Posts Tagged ‘ vic gundotra ’

Google predicts rise of mobile marketing

Mobile Marketing will soon become more popular than traditional online advertising, predicts Vic Gundotra of Google.   With the usage of smartphones still on the rise, Google expects companies will pay higher rates for mobile search ads than standard PC-based ones.   During a webcast on Monday, Gundotra added that ad rates (CPC) for the mobile channel have already increased “dramatically” over the last few years, with mobile searches also rising fivefold over the course of two years.

And not only Google is enthusiastic about Mobile Marketing.   According to The State of Marketing 2010 study by Unica, conducted with Salloway and Associates, more than one-third of executives questioned said they already use mobile in their campaigns, stating that the richer interactivity of mobile websites and applications makes it an equal draw to text messaging.

“2010 is shaping up to be an exciting year for marketers. Unprecedented change, brought on by a volatile economy, the rise of new channels and the increased demand for financial accountability, are creating a new era in marketing,” said Paul McNulty, chief marketing officer at Unica.

Google believes in browsers, not app stores

Interesting article on the future of app stores and browsers, and the opinion of Google regarding this matter:

App stores do not represent the future of the mobile industry according to Google’s vice president of engineering Vic Gundotra, who maintains consumers will instead turn to web browsers to fill their information and entertainment needs. Speaking Thursday at the Mobilebeat conference in San Francisco, Gundotra said no one, including Google, is rich enough to support all of the myriad mobile platforms in existence, a circumstance that mandates a shift in thinking away from the fragmented app store model.
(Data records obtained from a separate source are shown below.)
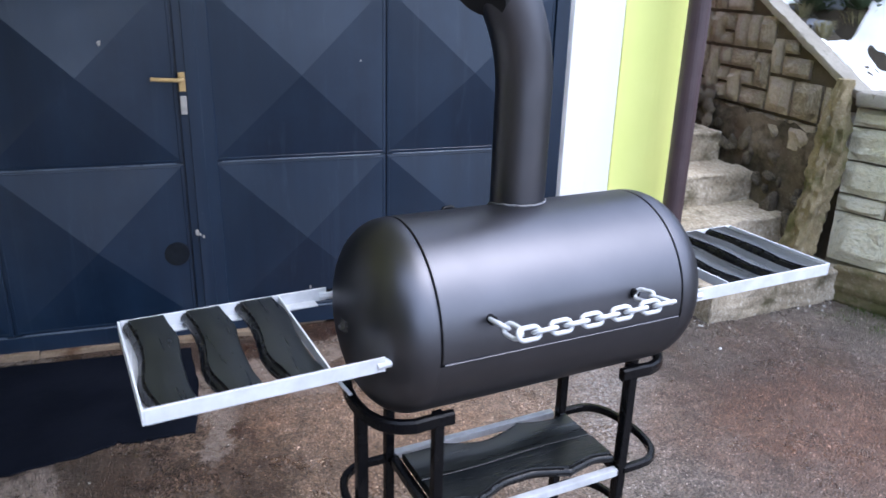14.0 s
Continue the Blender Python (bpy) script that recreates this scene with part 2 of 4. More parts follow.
    # grains of the aggregate, 4 to 6 mm, each with its own tone, gathered in uneven clumps
    if stones:
        isl = n.node("ShaderNodeNewGeometry").outputs["Random Per Island"]
        col = n.ramp(isl, (0.0, (0.092, 0.080, 0.068)), (0.25, (0.152, 0.136, 0.120)), (0.55, (0.205, 0.190, 0.173)), (0.84, (0.265, 0.250, 0.232)), (0.955, (0.34, 0.325, 0.305)), (1.0, (0.66, 0.65, 0.63)))
        vein = n.ramp(n.noise(420, 3), (0.35, (0.80, 0.79, 0.78)), (0.65, (1.12, 1.11, 1.10)))
        col = n.mix(1.0, col, vein, "MULTIPLY")
    else:
        tone = n.node("ShaderNodeSeparateColor", {0: n.cells(190, out="Color")}).outputs[0]
        grain = n.ramp(tone, (0.0, (0.085, 0.074, 0.066)), (0.45, (0.185, 0.167, 0.150)), (0.90, (0.315, 0.292, 0.27)), (0.975, (0.37, 0.345, 0.32)), (1.0, (0.70, 0.68, 0.65)))
        clump = n.ramp(n.noise(62, 4, 0.7), (0.36, (0.46, 0.42, 0.38)), (0.52, (0.96, 0.95, 0.93)), (0.70, (1.36, 1.34, 1.31)))
        col = n.mix(0.9, grain, clump, "MULTIPLY")
        # scattered larger pebbles, 8 to 10 mm, tan, grey and white
        pebble = n.node("ShaderNodeSeparateColor", {0: n.cells(105, out="Color")})
        hue = n.ramp(pebble.outputs[1], (0.0, (0.17, 0.135, 0.10)), (0.35, (0.36, 0.30, 0.225)), (0.7, (0.27, 0.265, 0.25)), (0.9, (0.40, 0.375, 0.335)), (1.0, (0.56, 0.54, 0.50)))
        core = n.step(n.cells(105), 0.40, 0.58, 1.0, 0.0)
        col = n.mix(n.math("MULTIPLY", n.math("MULTIPLY", n.step(pebble.outputs[0], 0.56, 0.60), core), 0.62), col, hue)
    patch = n.ramp(n.noise(17, 5, 0.7), (0.36, (0.62, 0.57, 0.52)), (0.62, (1.20, 1.17, 1.15)))
    col = n.mix(0.8, col, patch, "MULTIPLY")
    broad = n.step(n.noise(1.3, 6, 0.66), 0.36, 0.64)
    col = n.mix(n.math("MULTIPLY", broad, 0.5), col, n.mix(1.0, col, (0.82, 0.73, 0.64), "MULTIPLY"))
    col = n.mix(1.0, col, (0.87, 0.88, 0.895) if stones else (0.84, 0.85, 0.865), "MULTIPLY")
    mottle = n.ramp(n.noise(6.5, 6, 0.7), (0.36, (0.70, 0.70, 0.68)), (0.52, (1.0, 0.98, 0.95)), (0.66, (1.16, 1.15, 1.14)))
    col = n.mix(0.75, col, mottle, "MULTIPLY")
    blush = n.step(n.noise(3.7, 5, 0.7), 0.50, 0.66)
    col = n.mix(n.math("MULTIPLY", blush, 0.55), col, n.mix(1.0, col, (1.09, 0.94, 0.82), "MULTIPLY"))

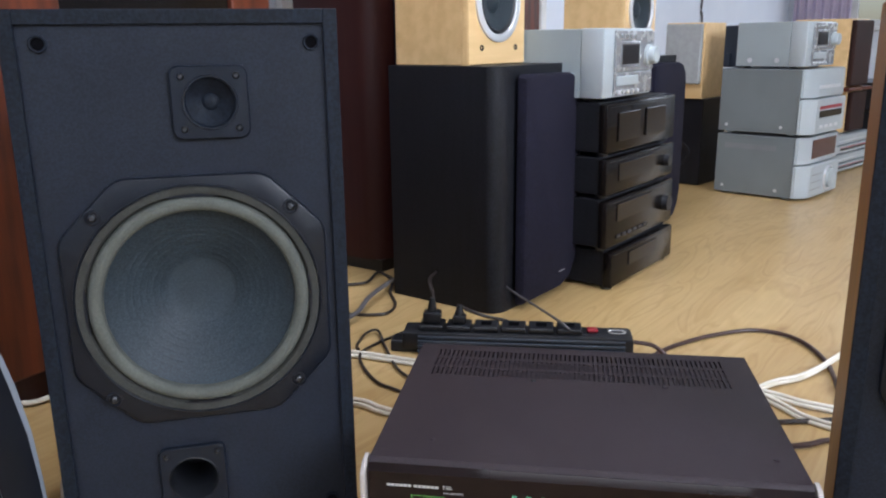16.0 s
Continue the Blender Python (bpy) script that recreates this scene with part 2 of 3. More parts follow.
RING = mat("bright_silver_ring", (0.66, 0.68, 0.70), 0.3, metal=0.4, base2=(0.6, 0.62, 0.64), scale=8)
LIGHTSILVER = mat("light_silver_metal", (0.315, 0.368, 0.382), 0.45, metal=0.2, base2=(0.29, 0.338, 0.350), scale=6, bump=0.1, bscale=500)
BUTTON = mat("button_steel", (0.44, 0.445, 0.44), 0.26, metal=0.6, base2=(0.31, 0.32, 0.34), scale=40)
FRAMEGREY = mat("silver_grey_plastic", (0.235, 0.268, 0.31), 0.32, base2=(0.20, 0.228, 0.265), scale=6, metal=0.2)


# ---- mesh helpers ----
def part(name, bm, material, parent=None, label="", smooth=False):
    """Links a bmesh as one mesh object under a thing or a part."""
    me = bpy.data.meshes.new(name)
    bmesh.ops.recalc_face_normals(bm, faces=bm.faces)
    bm.to_mesh(me)
    bm.free()
    if smooth:
        for p in me.polygons:
            p.use_smooth = True
        me.set_sharp_from_angle(angle=radians(38))
    me.materials.append(material)
    ob = new(name, me)
    if parent is not None:
        ob.parent = parent
    if label:
        ob["label"] = label
    return ob


def thing(name, m, label, category, group="", kind=""):
    ob = new(name)
    ob.empty_display_size = 0.05
    ob.matrix_world = m
    return tagged(ob, label, category, group, kind)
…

“What we clearly see happening is a move to incredibly powerful browsers,” Gundotra said. “Many, many applications can be delivered through the browser and what that does for our costs is stunning. We believe the web has won and over the next several years, the browser, for economic reasons almost, will become the platform that matters and certainly that’s where Google is investing.” Gundotra added that Apple CEO Steve Jobs proclaimed “Build for the web” with the initial launch of the iPhone, a statement that met with resistance from developers: “I think Steve really did understand that, over the long term, it would be the web, and I think that’s how things will play out.”